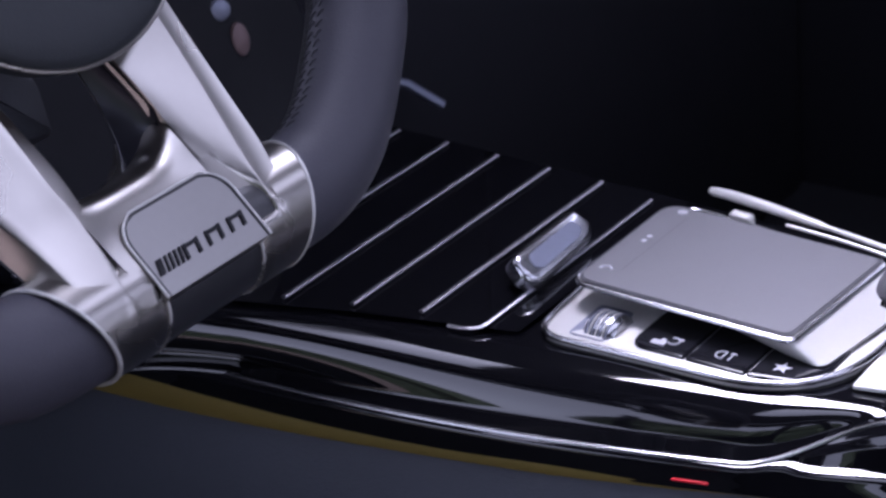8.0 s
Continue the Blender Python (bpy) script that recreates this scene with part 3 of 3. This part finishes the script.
for s in (-1, 1):
    rings = [collar_ring(s, k / 10, 0.0180 + 0.0008 * ease(0, 0.08, k / 10)) for k in range(11)] + [collar_ring(s, 1.01, 0.0176)]
    part("collar", loft(rings, closed=True), SATIN, wheel, "satin metal collar")
    part("collar_ring", tube(collar_ring(s, 1.0, 0.0186), 0.0007, closed=True, sides=8, side=(1, 0, 0)), SILVER, wheel, "bright edge ring")
    arc_of = [p for p in collar_ring(s, 0.0, 0.0184) if p.z > -0.012 and p.y < 0.0135]
    part("collar_ring", tube(sorted(arc_of, key=lambda p: p.z - 4 * p.y if p.z < 0 else -4 * p.y), 0.0006, sides=8, side=(1, 0, 0)), SILVER, wheel, "bright edge ring")
PLATE_LINE = [(0.0115, 0.0216), (0.037, 0.0137)]


def plate_n(b):
    (b0, n0), (b1, n1) = PLATE_LINE
    return n0 + (n1 - n0) * (b - b0) / (b1 - b0)


def plate_half(b):
    k = max(0.0, (b - 0.028) / 0.009)
    return 0.0215 - 0.0075 * (1 - math.sqrt(max(0.0, 1 - k * k)))


levels = [0.0115 + 0.0255 * k / 26 for k in range(27)]
badge_ob = part("badge", loft([[(SH + plate_half(b) * u / 6, b, plate_n(b)) for u in range(-6, 7)] + [(SH + plate_half(b) * u / 6, b - 0.002, plate_n(b) - 0.006) for u in range(6, -7, -1)] for b in levels], closed=True, caps=True), BADGE, wheel, "satin badge plate")


def badge_outline(grow, lift):
    return [(SH - plate_half(b) - grow, b + grow * (b > 0.0365), plate_n(b) + lift) for b in levels] + [(SH + plate_half(b) + grow, b + grow * (b > 0.0365), plate_n(b) + lift) for b in reversed(levels)]


part("badge_groove", tube(badge_outline(0.0002, 0.0), 0.0005, sides=6), BLACK, wheel, "dark groove round the badge")
part("badge_edge", tube(badge_outline(0.0010, 0.0), 0.0005, sides=8), SILVER, wheel, "bright badge edge")


LEAN = 0.26


def view_shift(y):
    """Shears the spokes aside towards the hub, to fit the camera's view."""
    return -0.143 * max(0.0, y - 0.0225)


def front(y):
    """How far the spokes' front lies towards the driver; they lean back towards the hub and roll over the rim below."""
    if y > 0.0225:
        return 0.0236 - LEAN * y
    return math.sqrt(max(0.0, (0.0189 - 0.0009 * ease(0.010, -0.001, y)) ** 2 - (y - FLAT) ** 2))


def rail(*points):
    """An edge seen from the front: the distance from the middle at each height."""
    line = smooth_line([(y, u, 0) for y, u in points], 10)
    return lambda y: float(np.interp(y, [p.x for p in line], [p.y for p in line]))


HEIGHTS = [-0.0015 + 0.0225 * k / 15 for k in range(15)] + [0.021 + 0.065 * k / 40 for k in range(41)] + [0.0865 + 0.0175 * k / 10 for k in range(11)]
# driver side: a broad plain face that ends in a hollow corner, a narrow inner bevel
outer = rail((-0.002, 0.0400), (0.016, 0.0448), (0.0277, 0.0462), (0.0345, 0.0468), (0.046, 0.0484), (0.0608, 0.0521), (0.072, 0.0549), (0.0838, 0.0580), (0.0868, 0.0575), (0.094, 0.0462), (0.104, 0.0375))
facet = rail((-0.002, 0.0325), (0.0214, 0.0325), (0.0295, 0.0301), (0.0438, 0.0274), (0.054, 0.0267), (0.0678, 0.0249), (0.0816, 0.0233), (0.104, 0.0226))
bevel = rail((-0.002, 0.0222), (0.012, 0.0228), (0.0191, 0.0238), (0.0327, 0.0232), (0.0468, 0.0209), (0.0598, 0.0187), (0.0812, 0.0179), (0.104, 0.0172))
rows = []
for y in HEIGHTS:
    slope = 0.34 * ease(0.0, 0.07, y)  # the face turns outward towards the hub
    f, b, n = facet(y), bevel(y), front(y)
    o = f + (outer(y) - f) / (1 + 0.78 * slope)
    flat = ease(0.012, 0.03, y)  # below, the section follows the round collar
    hollow = 0.0032 * ease(0.078, 0.087, y)
    row = [(o - 0.002, -0.0145 - 0.004 * ease(0.05, 0.085, y)), (o + 0.0014 * flat, -0.0108 - 0.0024 * flat), (o, -0.0009), (o - 0.0004, -0.0002), (o - 0.001, 0.0)]
    row += [(o + (f - o) * k, 0.0002 * math.sin(math.pi * k) ** 2 * flat) for k in (0.2, 0.3, 0.4, 0.5, 0.6, 0.7, 0.8, 0.9)]
    row += [(f + 0.0005, 0.0), (f, -0.00015), (f - 0.0005, -0.0005), (b + 0.0008, -0.0027), (b + 0.0002, -0.0032), (b, -0.0042), (b + 0.0008, -0.014), (b + 0.002, -0.022)]
    rows.append([(SH - u + view_shift(y), y, n + (d - hollow * {1: 0.5, 2: 1.0, 3: 1.0, 4: 0.9}.get(k, 0.0)) * max(0.12, flat) - slope * max(0.0, u - f)) for k, (u, d) in enumerate(row)])
spoke = part("spoke", loft(rows, closed=True, caps=True), SATIN, wheel, "satin metal spoke", crease=32)
part("edge_line", tube([Vector(row[1]) + Vector((0.0002, 0, 0)) for row in rows[20:58:4]], 0.0006, sides=6), CHROME, spoke, "bright edge")
# passenger side: an outer bevel, a twisted face down to a valley, an inner slope that runs into the bridge
outer = rail((-0.002, 0.0405), (0.010, 0.0430), (0.0254, 0.0431), (0.0373, 0.0468), (0.0529, 0.0504), (0.0688, 0.0541), (0.0904, 0.0594), (0.104, 0.0630))
strip = rail((-0.002, 0.0345), (0.018, 0.0325), (0.0309, 0.0343), (0.0439, 0.0378), (0.061, 0.0430), (0.0777, 0.0475), (0.104, 0.0545))
valley = rail((-0.002, 0.0325), (0.016, 0.0318), (0.0256, 0.0318), (0.0325, 0.0300), (0.0394, 0.0281), (0.0470, 0.0265), (0.0541, 0.0255), (0.0643, 0.0252), (0.075, 0.0255), (0.104, 0.0258))
bevel = rail((-0.002, 0.0215), (0.012, 0.0218), (0.022, 0.0226), (0.032, 0.0222), (0.042, 0.0215), (0.0512, 0.0228), (0.0644, 0.0239), (0.0813, 0.0246), (0.104, 0.0250))
rows = []
for y in HEIGHTS:
    o, f, v, b, n = outer(y), strip(y), valley(y), bevel(y), front(y)
    flat = ease(0.008, 0.026, y)
    deep = 0.0012 + 0.0006 * ease(0.075, 0.05, y)
    row = [(o - 0.003, -0.021), (o, -0.017), (o, -0.0028), (o - 0.0005, -0.0019), (o - 0.0012, -0.0016), (f + 0.0008, -0.0004), (f + 0.0003, -0.0001), (f - 0.0004, -0.0001)]
    row += [(f + (v - f) * k, -deep * k ** 1.5) for k in (0.25, 0.5, 0.75, 0.93)]
    row += [(v - 0.0004, -deep - 0.0005), (v + (b - v) * 0.5, -deep - 0.0011 * ease(0.068, 0.05, y)), (b + 0.0006, -deep - 0.0021 * ease(0.068, 0.05, y) - 0.0006), (b + 0.0002, -deep - 0.0042 - 0.002 * ease(0.068, 0.05, y)), (b + 0.003, -0.012), (b + 0.006, -0.021)]
    rows.append([(SH + u + view_shift(y), y, n + d * max(0.1, flat)) for u, d in row])
spoke = part("spoke", loft(rows, closed=True, caps=True), SATIN, wheel, "satin metal spoke", crease=20)
BRIDGE = smooth_line([(0.0465, -0.020), (0.0473, -0.003), (0.0466, 0.0035), (0.0449, 0.0072), (0.0420, 0.0093), (0.0385, 0.0108), (0.035, 0.0124), (0.031, 0.0143), (0.027, 0.0161), (0.023, 0.0175), (0.019, 0.0185), (0.016, 0.0188), (0.0118, 0.0186)], 3)
rows = []
for k in range(33):
    u = -1 + k / 16
    lift = abs(u) ** 3
    rows.append([(SH + (0.028 if u < 0 else 0.0216) * u + view_shift(p.x), p.x + (0.003 if u < 0 else 0.010) * lift * ease(0.03, 0.047, p.x), p.y + (0.0024 if u < 0 else -0.0006) * lift * ease(0.024, 0.04, p.x)) for p in BRIDGE])
part("bridge", loft(rows), SATIN, wheel, "satin metal bridge")

# the opening between the spokes: shade put into darker wall metal, bright rear edge
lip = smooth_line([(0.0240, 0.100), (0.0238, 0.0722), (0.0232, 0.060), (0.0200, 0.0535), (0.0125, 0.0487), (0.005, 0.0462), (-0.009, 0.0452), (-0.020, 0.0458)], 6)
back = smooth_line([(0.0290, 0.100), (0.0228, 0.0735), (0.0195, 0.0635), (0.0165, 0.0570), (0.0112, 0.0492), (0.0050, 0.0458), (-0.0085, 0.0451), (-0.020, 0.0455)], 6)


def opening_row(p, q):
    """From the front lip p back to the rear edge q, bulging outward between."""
    a, b = Vector((p.x + view_shift(p.y) - 0.0004 * ease(0.052, 0.062, p.y), p.y, front(p.y) - 0.0062 + 0.0036 * ease(0.052, 0.062, p.y))), Vector((q.x + view_shift(q.y), q.y, front(q.y) - 0.02))
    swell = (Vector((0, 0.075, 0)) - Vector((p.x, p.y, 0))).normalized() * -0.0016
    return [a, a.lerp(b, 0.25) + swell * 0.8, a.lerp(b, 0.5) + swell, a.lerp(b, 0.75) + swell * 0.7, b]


part("opening_wall", loft([opening_row(p, q) for p, q in zip(lip, back)]), OPENING_SHADE, wheel, "wall of the opening, its shade put into darker metal")
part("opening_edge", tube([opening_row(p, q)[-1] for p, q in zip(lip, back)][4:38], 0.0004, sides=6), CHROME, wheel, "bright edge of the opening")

# hub: a bulging airbag cover in a thin ring, on a dark satin housing that flares out to the side spokes
HUB = Vector((0.0068, 0.1364))


def hub_ring(r, n, flare=0.0):
    out = []
    for k in range(72):
        a = 2 * math.pi * k / 72
        wide = flare * max(0.0, abs(math.cos(a)) * 1.25 - 0.25) ** 1.2
        out.append(Vector((HUB.x + (r + wide) * math.cos(a), HUB.y + (r + wide) * math.sin(a), n)))
    return out


dome = [hub_ring(0.0555 * math.sin(a), 0.0120 + 0.008 * math.cos(a)) for a in [math.pi / 2 * k / 10 for k in range(10, 0, -1)]]
part("airbag_cover", loft([hub_ring(0.0555, 0.004)] + dome, closed=True, caps=True), COVER, wheel, "dark leather airbag cover")
part("cover_ring", tube(hub_ring(0.0560, 0.0112), 0.0008, closed=True, sides=8), SATIN, wheel, "satin ring")
part("hub", loft([hub_ring(0.0556, 0.0110), hub_ring(0.0535, 0.006), hub_ring(0.0475, -0.002, 0.006), hub_ring(0.043, -0.012, 0.018), hub_ring(0.042, -0.020, 0.022), hub_ring(0.041, -0.036, 0.020)], closed=True, caps=True), HUBMETAL, wheel, "dark satin hub housing")
pod = smooth_line([(-0.072, 0.154), (-0.0815, 0.1375), (-0.0915, 0.120), (-0.0985, 0.1075), (-0.0995, 0.0985), (-0.0935, 0.0932), (-0.0832, 0.0888), (-0.0655, 0.0864), (-0.054, 0.0872), (-0.043, 0.098), (-0.04, 0.13), (-0.06, 0.165), (-0.08, 0.168)], 6, closed=True)
pod_ob = part("switch_pod", prism(pod, -0.036, -0.021, 0.0045, 4), PODBLACK, wheel, "black switch pod")
part("switch_panel", prism(rounded([(-0.0735, 0.150), (-0.0745, 0.1165), (-0.0545, 0.0895), (-0.0415, 0.1035), (-0.0435, 0.135), (-0.058, 0.152)], [0.004, 0.006, 0.003, 0.006, 0.006, 0.004], 5), -0.026, -0.0185, 0.002, 3), BLACK, pod_ob, "gloss black switch panel")
part("switch_arm", box(0.055, 0.148, 0.13, 0.175, -0.03, -0.012, 0.012, 3), MATTE, wheel, "black switch spoke")
part("column", box(-0.035, 0.045, 0.165, 0.24, -0.62, -0.035, 0.02, 3), SHADOW, wheel, "black steering column shroud")
part("column_trim", prism(rounded([(-0.006, 0.072), (0.022, 0.068), (0.026, 0.085), (0.020, 0.110), (-0.012, 0.110)], 0.003, 4), -0.075, -0.05, 0.003, 2), KNEE, wheel, "grey column trim")
at = min(range(len(RIM_LINE)), key=lambda i: (RIM_LINE[i] - Vector((-0.1190, 0.0605, 0))).length)
along = (RIM_LINE[at + 1] - RIM_LINE[at - 1]).normalized()
w0 = along.cross(Vector((0, 0, 1)))
part("rim_seam", tube([RIM_LINE[at] + (w0 * math.cos(2 * math.pi * k / 36) + Vector((0, 0, 0.92)) * math.sin(2 * math.pi * k / 36)) * 0.0176 for k in range(36)], 0.0007, closed=True, sides=6, side=tuple(along)), STITCH, rim, "leather seam")

# slanted bars and blocks of the badge, on the curved plate
def on_badge(a, b):
    return Vector((a, b, plate_n(b) + 0.0004))


def badge_bar(a0, a1, lo, hi, slant):
    c = [on_badge(a0, lo), on_badge(a1, lo), on_badge(a1 + slant, hi), on_badge(a0 + slant, hi)]
    n = (c[1] - c[0]).cross(c[3] - c[0]).normalized()
    return loft([[v - n * 0.0004 for v in c], [v + n * 0.0002 for v in c]], closed=True, caps=True)


for a, w in ((-0.0212, 0.0022), (-0.0178, 0.0009), (-0.0158, 0.0009), (-0.0138, 0.0009), (-0.0118, 0.0009)):
    part("badge_bar", badge_bar(a, a + w, 0.0178, 0.0224, 0.0018), SHADOW, badge_ob)
for a in (-0.0098, 0.0, 0.0098):
    part("badge_block", merge(badge_bar(a, a + 0.0013, 0.0178, 0.0224, 0.0014), badge_bar(a + 0.0052, a + 0.0066, 0.0178, 0.0224, 0.0014), badge_bar(a + 0.0018, a + 0.0062, 0.0211, 0.0222, 0.0003)), SHADOW, badge_ob)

====================

The lines above from the one containing "Continue the Blender" through the one containing "loft([[(SH + plate_half(b)" are to be set down exactly, and no others.

Continue the Blender Python (bpy) script that recreates this scene with part 3 of 3. This part finishes the script.
for s in (-1, 1):
    rings = [collar_ring(s, k / 10, 0.0180 + 0.0008 * ease(0, 0.08, k / 10)) for k in range(11)] + [collar_ring(s, 1.01, 0.0176)]
    part("collar", loft(rings, closed=True), SATIN, wheel, "satin metal collar")
    part("collar_ring", tube(collar_ring(s, 1.0, 0.0186), 0.0007, closed=True, sides=8, side=(1, 0, 0)), SILVER, wheel, "bright edge ring")
    arc_of = [p for p in collar_ring(s, 0.0, 0.0184) if p.z > -0.012 and p.y < 0.0135]
    part("collar_ring", tube(sorted(arc_of, key=lambda p: p.z - 4 * p.y if p.z < 0 else -4 * p.y), 0.0006, sides=8, side=(1, 0, 0)), SILVER, wheel, "bright edge ring")
PLATE_LINE = [(0.0115, 0.0216), (0.037, 0.0137)]


def plate_n(b):
    (b0, n0), (b1, n1) = PLATE_LINE
    return n0 + (n1 - n0) * (b - b0) / (b1 - b0)


def plate_half(b):
    k = max(0.0, (b - 0.028) / 0.009)
    return 0.0215 - 0.0075 * (1 - math.sqrt(max(0.0, 1 - k * k)))


levels = [0.0115 + 0.0255 * k / 26 for k in range(27)]
badge_ob = part("badge", loft([[(SH + plate_half(b) * u / 6, b, plate_n(b)) for u in range(-6, 7)] + [(SH + plate_half(b) * u / 6, b - 0.002, plate_n(b) - 0.006) for u in range(6, -7, -1)] for b in levels], closed=True, caps=True), BADGE, wheel, "satin badge plate")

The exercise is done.